WHAT TO PRODUCE: Copy everything in the data below exactly except the pictures.

DATASET CONTENT:

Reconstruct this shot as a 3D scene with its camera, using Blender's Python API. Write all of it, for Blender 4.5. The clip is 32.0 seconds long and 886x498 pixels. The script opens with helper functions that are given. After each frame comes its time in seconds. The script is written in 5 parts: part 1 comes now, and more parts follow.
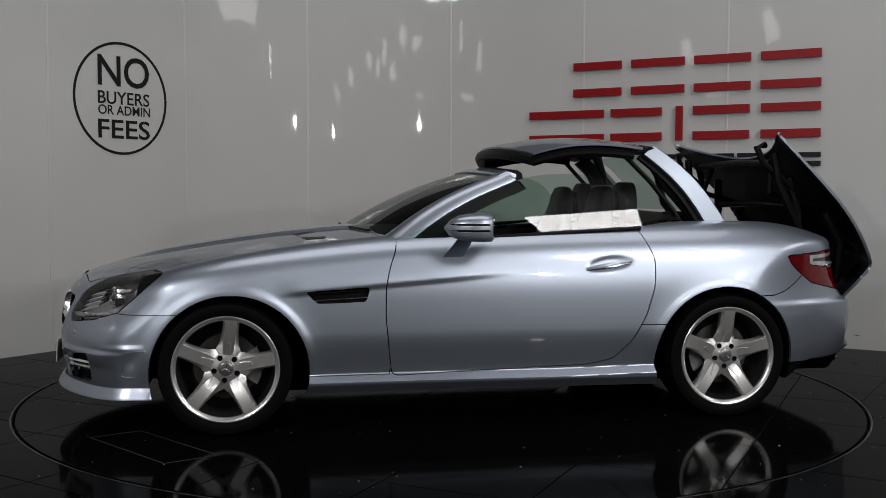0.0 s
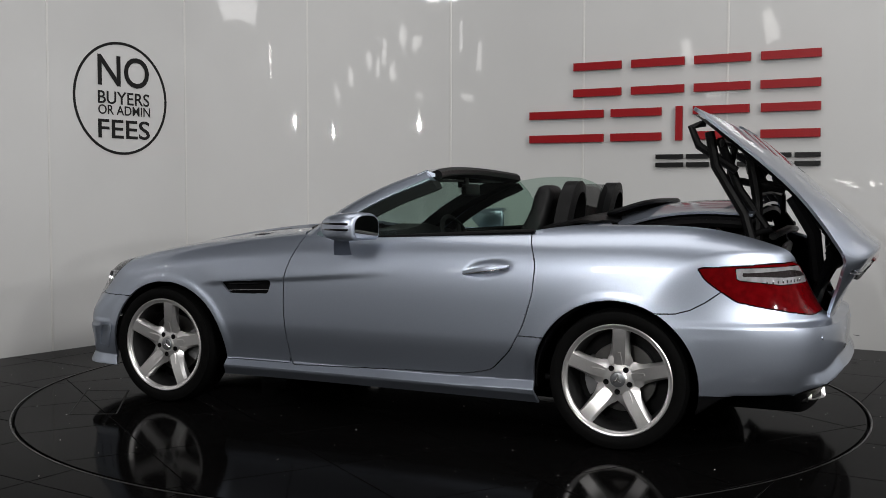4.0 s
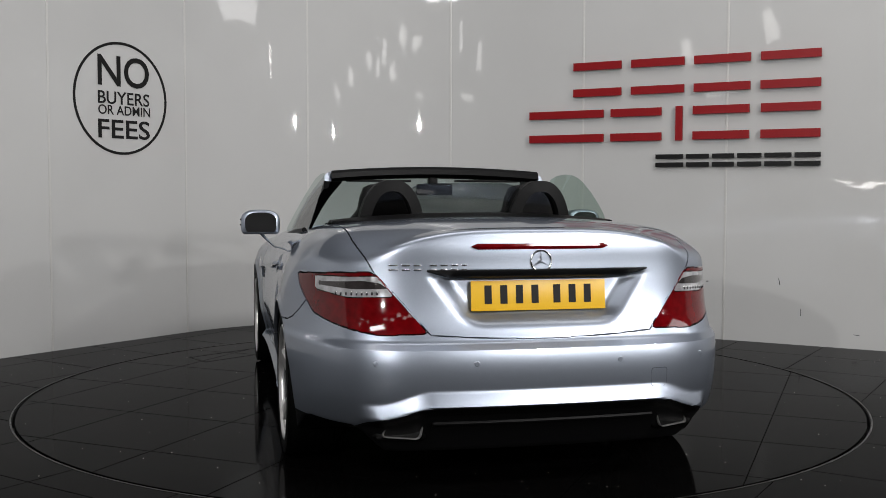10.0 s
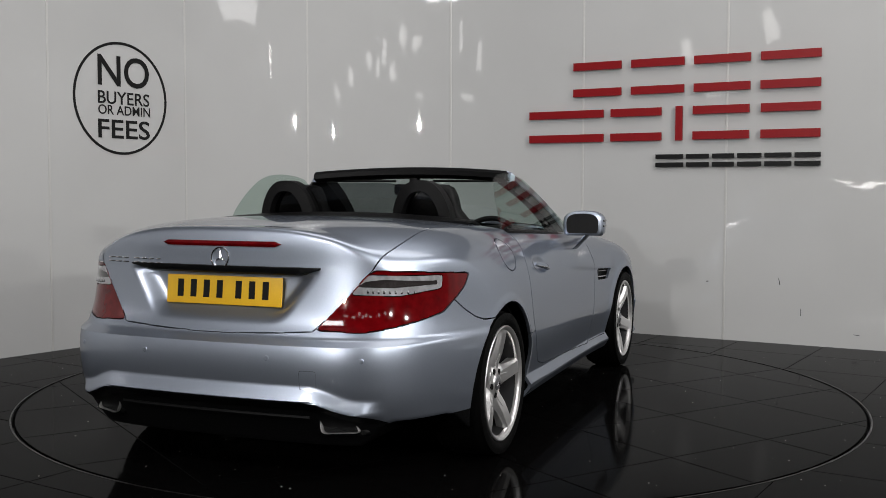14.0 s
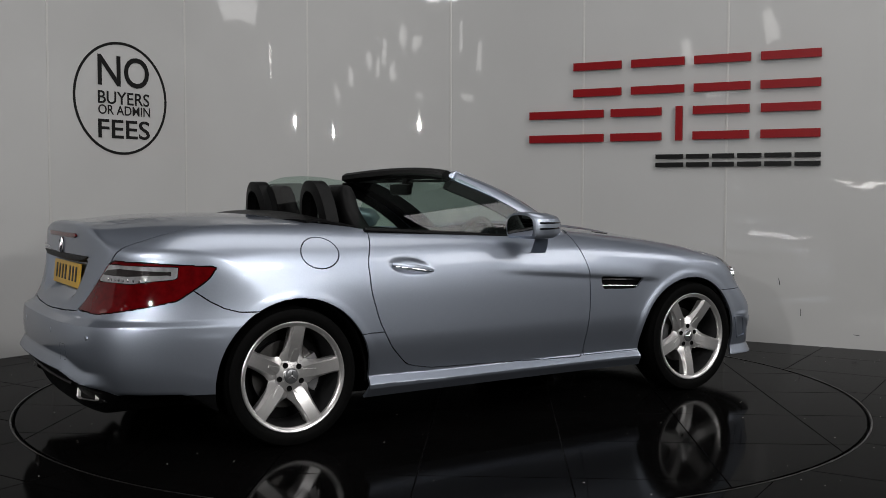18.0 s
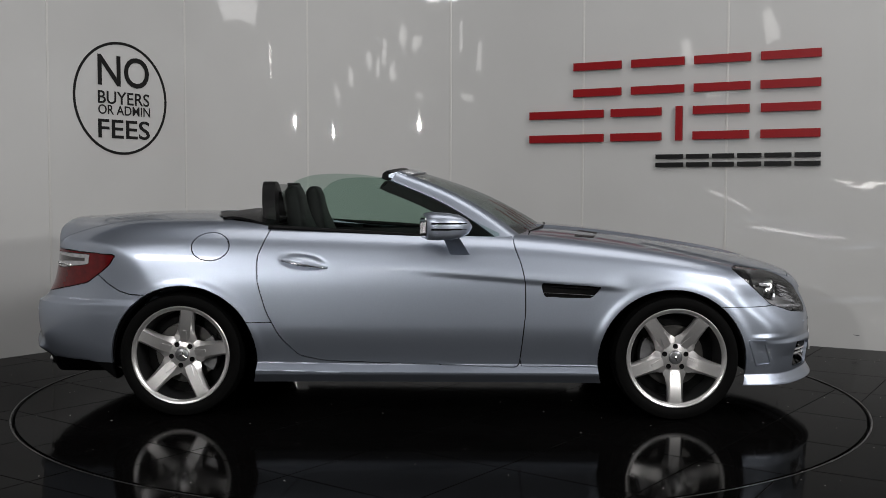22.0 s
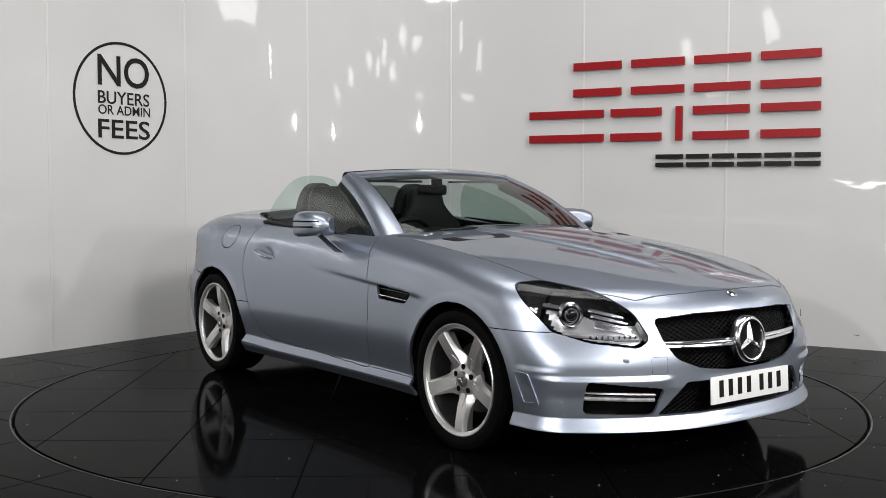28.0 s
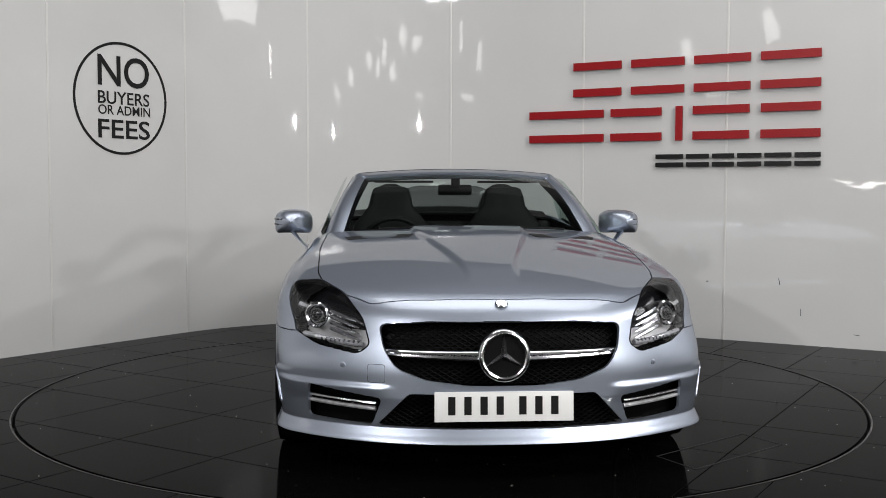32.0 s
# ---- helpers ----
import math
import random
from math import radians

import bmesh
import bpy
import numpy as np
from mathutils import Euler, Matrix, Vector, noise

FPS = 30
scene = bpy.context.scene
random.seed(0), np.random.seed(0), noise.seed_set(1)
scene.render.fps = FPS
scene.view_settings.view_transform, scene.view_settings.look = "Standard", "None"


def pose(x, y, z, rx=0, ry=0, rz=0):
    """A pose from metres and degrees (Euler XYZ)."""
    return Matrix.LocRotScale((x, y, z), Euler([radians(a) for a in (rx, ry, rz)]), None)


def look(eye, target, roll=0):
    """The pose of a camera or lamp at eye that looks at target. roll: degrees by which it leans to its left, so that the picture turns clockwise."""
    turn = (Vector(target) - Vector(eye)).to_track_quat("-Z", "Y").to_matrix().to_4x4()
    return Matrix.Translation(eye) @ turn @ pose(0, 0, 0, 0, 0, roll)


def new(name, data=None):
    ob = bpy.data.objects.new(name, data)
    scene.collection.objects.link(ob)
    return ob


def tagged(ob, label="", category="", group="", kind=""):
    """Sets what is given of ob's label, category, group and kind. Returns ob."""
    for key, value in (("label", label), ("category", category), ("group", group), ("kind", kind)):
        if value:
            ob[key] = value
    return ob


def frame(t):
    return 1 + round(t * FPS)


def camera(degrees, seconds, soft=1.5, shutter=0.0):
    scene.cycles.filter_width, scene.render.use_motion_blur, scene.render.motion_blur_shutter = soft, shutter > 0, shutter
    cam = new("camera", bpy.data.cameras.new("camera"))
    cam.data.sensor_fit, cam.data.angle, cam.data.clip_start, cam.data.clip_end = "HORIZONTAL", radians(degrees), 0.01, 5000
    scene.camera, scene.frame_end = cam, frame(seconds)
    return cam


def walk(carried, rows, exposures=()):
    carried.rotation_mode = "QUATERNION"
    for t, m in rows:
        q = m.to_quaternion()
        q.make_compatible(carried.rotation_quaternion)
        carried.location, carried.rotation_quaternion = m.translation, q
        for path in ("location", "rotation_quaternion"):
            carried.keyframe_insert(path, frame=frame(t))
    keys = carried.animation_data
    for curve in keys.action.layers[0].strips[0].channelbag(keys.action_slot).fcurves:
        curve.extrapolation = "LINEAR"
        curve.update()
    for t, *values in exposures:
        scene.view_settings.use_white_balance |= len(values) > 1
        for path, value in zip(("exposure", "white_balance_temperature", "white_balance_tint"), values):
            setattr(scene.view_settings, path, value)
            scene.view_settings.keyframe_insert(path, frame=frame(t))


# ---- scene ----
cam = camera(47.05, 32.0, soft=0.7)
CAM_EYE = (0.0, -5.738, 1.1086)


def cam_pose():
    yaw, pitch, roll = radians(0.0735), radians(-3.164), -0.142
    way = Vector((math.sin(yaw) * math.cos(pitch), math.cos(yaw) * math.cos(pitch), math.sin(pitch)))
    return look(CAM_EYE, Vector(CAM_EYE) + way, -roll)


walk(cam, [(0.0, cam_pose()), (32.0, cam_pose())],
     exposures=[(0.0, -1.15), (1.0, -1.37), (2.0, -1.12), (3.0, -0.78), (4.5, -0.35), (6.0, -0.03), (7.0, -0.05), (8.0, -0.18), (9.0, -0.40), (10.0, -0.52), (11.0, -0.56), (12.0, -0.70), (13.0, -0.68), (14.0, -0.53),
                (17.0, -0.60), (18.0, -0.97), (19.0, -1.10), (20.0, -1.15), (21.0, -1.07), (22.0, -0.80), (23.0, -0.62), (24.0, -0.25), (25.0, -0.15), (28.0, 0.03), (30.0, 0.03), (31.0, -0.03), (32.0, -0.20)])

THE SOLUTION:
Reconstruct this shot as a 3D scene with its camera, using Blender's Python API. Write all of it, for Blender 4.5. The clip is 32.0 seconds long and 886x498 pixels. The script opens with helper functions that are given. After each frame comes its time in seconds. The script is written in 5 parts: part 1 comes now, and more parts follow.
0.0 s
4.0 s
10.0 s
14.0 s
18.0 s
22.0 s
28.0 s
32.0 s
# ---- helpers ----
import math
import random
from math import radians

import bmesh
import bpy
import numpy as np
from mathutils import Euler, Matrix, Vector, noise

FPS = 30
scene = bpy.context.scene
random.seed(0), np.random.seed(0), noise.seed_set(1)
scene.render.fps = FPS
scene.view_settings.view_transform, scene.view_settings.look = "Standard", "None"


def pose(x, y, z, rx=0, ry=0, rz=0):
    """A pose from metres and degrees (Euler XYZ)."""
    return Matrix.LocRotScale((x, y, z), Euler([radians(a) for a in (rx, ry, rz)]), None)


def look(eye, target, roll=0):
    """The pose of a camera or lamp at eye that looks at target. roll: degrees by which it leans to its left, so that the picture turns clockwise."""
    turn = (Vector(target) - Vector(eye)).to_track_quat("-Z", "Y").to_matrix().to_4x4()
    return Matrix.Translation(eye) @ turn @ pose(0, 0, 0, 0, 0, roll)


def new(name, data=None):
    ob = bpy.data.objects.new(name, data)
    scene.collection.objects.link(ob)
    return ob


def tagged(ob, label="", category="", group="", kind=""):
    """Sets what is given of ob's label, category, group and kind. Returns ob."""
    for key, value in (("label", label), ("category", category), ("group", group), ("kind", kind)):
        if value:
            ob[key] = value
    return ob


def frame(t):
    return 1 + round(t * FPS)


def camera(degrees, seconds, soft=1.5, shutter=0.0):
    scene.cycles.filter_width, scene.render.use_motion_blur, scene.render.motion_blur_shutter = soft, shutter > 0, shutter
    cam = new("camera", bpy.data.cameras.new("camera"))
    cam.data.sensor_fit, cam.data.angle, cam.data.clip_start, cam.data.clip_end = "HORIZONTAL", radians(degrees), 0.01, 5000
    scene.camera, scene.frame_end = cam, frame(seconds)
    return cam


def walk(carried, rows, exposures=()):
    carried.rotation_mode = "QUATERNION"
    for t, m in rows:
        q = m.to_quaternion()
        q.make_compatible(carried.rotation_quaternion)
        carried.location, carried.rotation_quaternion = m.translation, q
        for path in ("location", "rotation_quaternion"):
            carried.keyframe_insert(path, frame=frame(t))
    keys = carried.animation_data
    for curve in keys.action.layers[0].strips[0].channelbag(keys.action_slot).fcurves:
        curve.extrapolation = "LINEAR"
        curve.update()
    for t, *values in exposures:
        scene.view_settings.use_white_balance |= len(values) > 1
        for path, value in zip(("exposure", "white_balance_temperature", "white_balance_tint"), values):
            setattr(scene.view_settings, path, value)
            scene.view_settings.keyframe_insert(path, frame=frame(t))


# ---- scene ----
cam = camera(47.05, 32.0, soft=0.7)
CAM_EYE = (0.0, -5.738, 1.1086)


def cam_pose():
    yaw, pitch, roll = radians(0.0735), radians(-3.164), -0.142
    way = Vector((math.sin(yaw) * math.cos(pitch), math.cos(yaw) * math.cos(pitch), math.sin(pitch)))
    return look(CAM_EYE, Vector(CAM_EYE) + way, -roll)


walk(cam, [(0.0, cam_pose()), (32.0, cam_pose())],
     exposures=[(0.0, -1.15), (1.0, -1.37), (2.0, -1.12), (3.0, -0.78), (4.5, -0.35), (6.0, -0.03), (7.0, -0.05), (8.0, -0.18), (9.0, -0.40), (10.0, -0.52), (11.0, -0.56), (12.0, -0.70), (13.0, -0.68), (14.0, -0.53),
                (17.0, -0.60), (18.0, -0.97), (19.0, -1.10), (20.0, -1.15), (21.0, -1.07), (22.0, -0.80), (23.0, -0.62), (24.0, -0.25), (25.0, -0.15), (28.0, 0.03), (30.0, 0.03), (31.0, -0.03), (32.0, -0.20)])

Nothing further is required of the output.